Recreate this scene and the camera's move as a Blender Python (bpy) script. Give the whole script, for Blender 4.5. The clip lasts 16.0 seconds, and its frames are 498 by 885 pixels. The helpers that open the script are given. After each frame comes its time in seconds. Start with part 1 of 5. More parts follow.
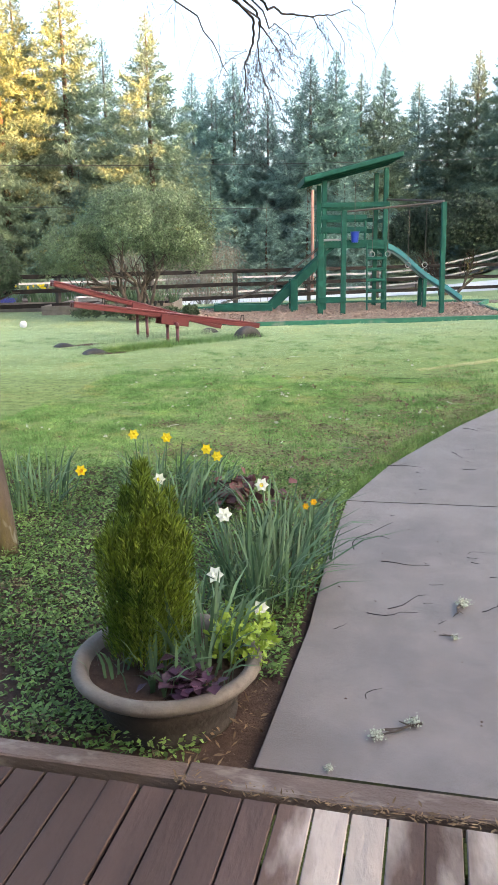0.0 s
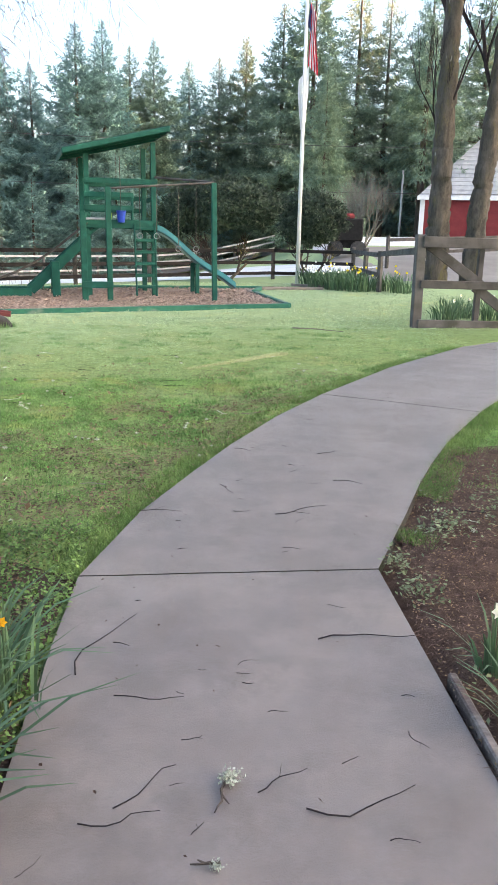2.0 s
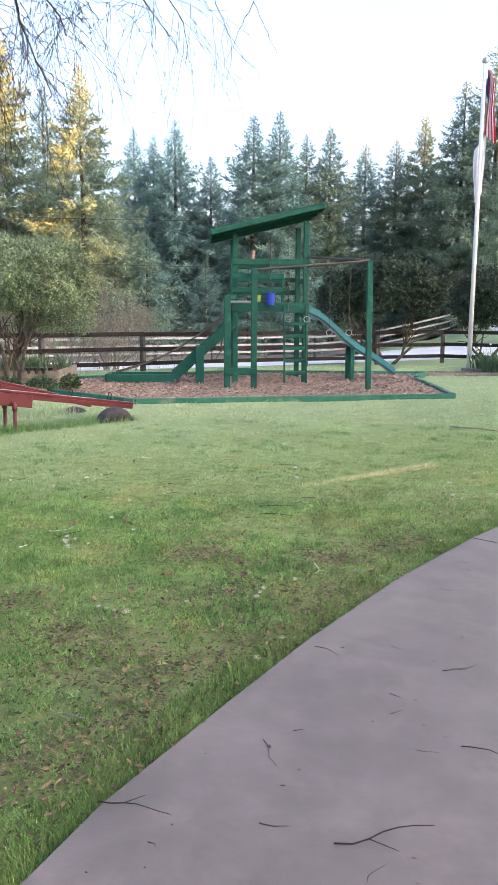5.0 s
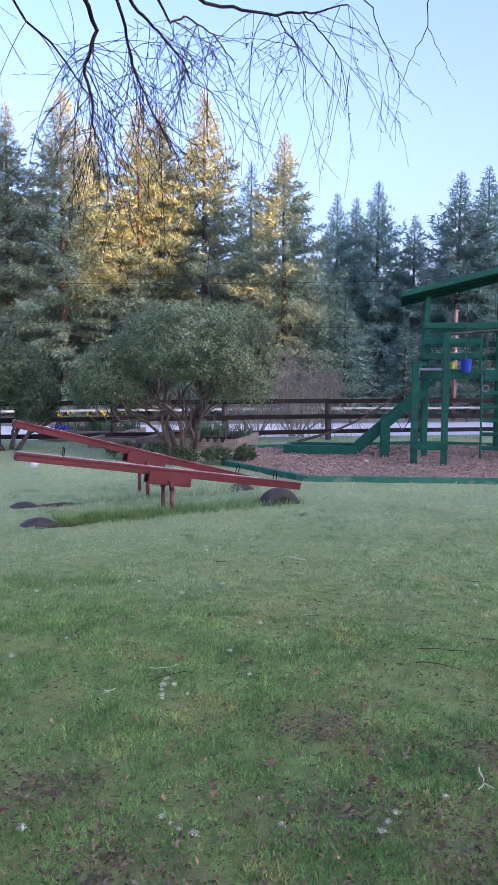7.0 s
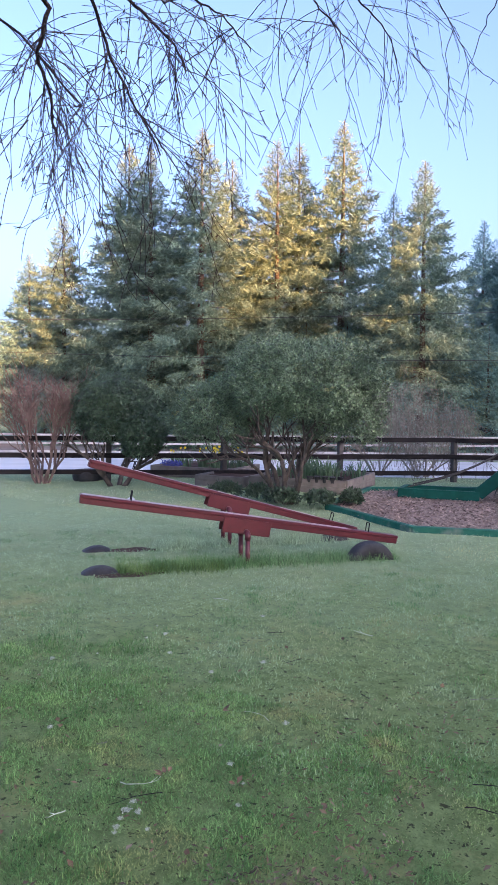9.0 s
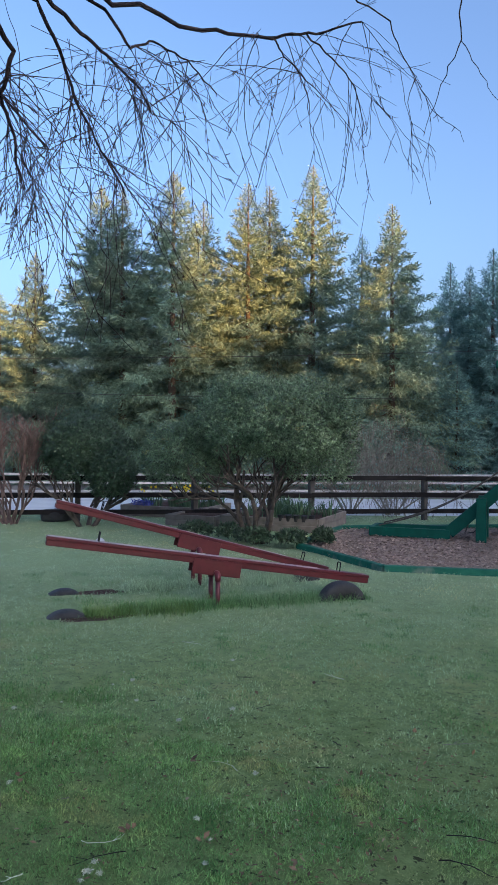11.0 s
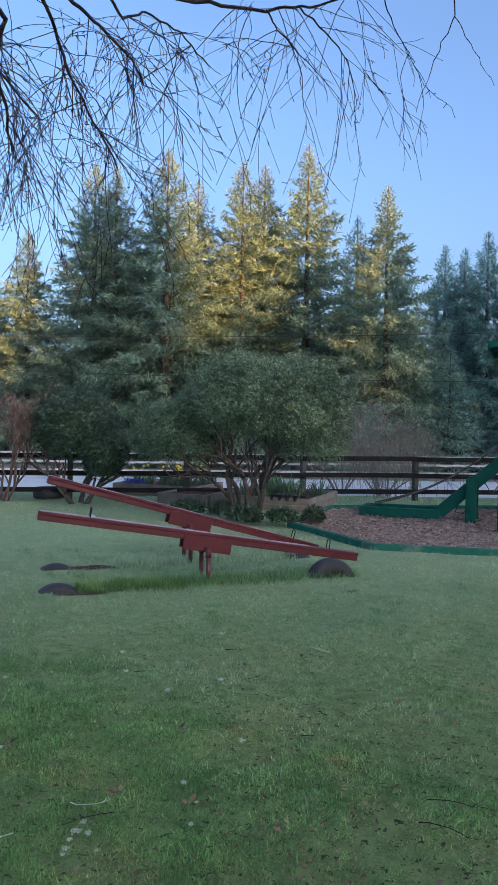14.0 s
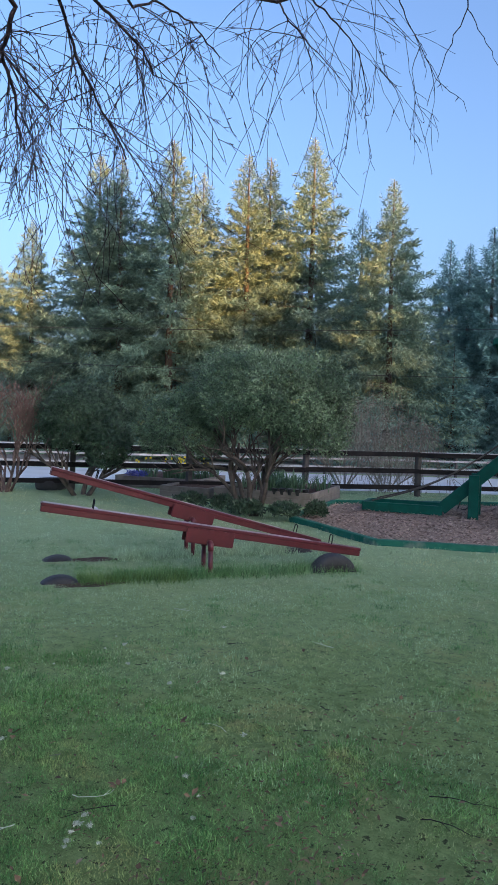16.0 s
#####
◆ **Task details**:
Copy each line exactly, and leave the pictures out of your copy.

◆ **Written solution**:
Recreate this scene and the camera's move as a Blender Python (bpy) script. Give the whole script, for Blender 4.5. The clip lasts 16.0 seconds, and its frames are 498 by 885 pixels. The helpers that open the script are given. After each frame comes its time in seconds. Start with part 1 of 5. More parts follow.
0.0 s
2.0 s
5.0 s
7.0 s
9.0 s
11.0 s
14.0 s
16.0 s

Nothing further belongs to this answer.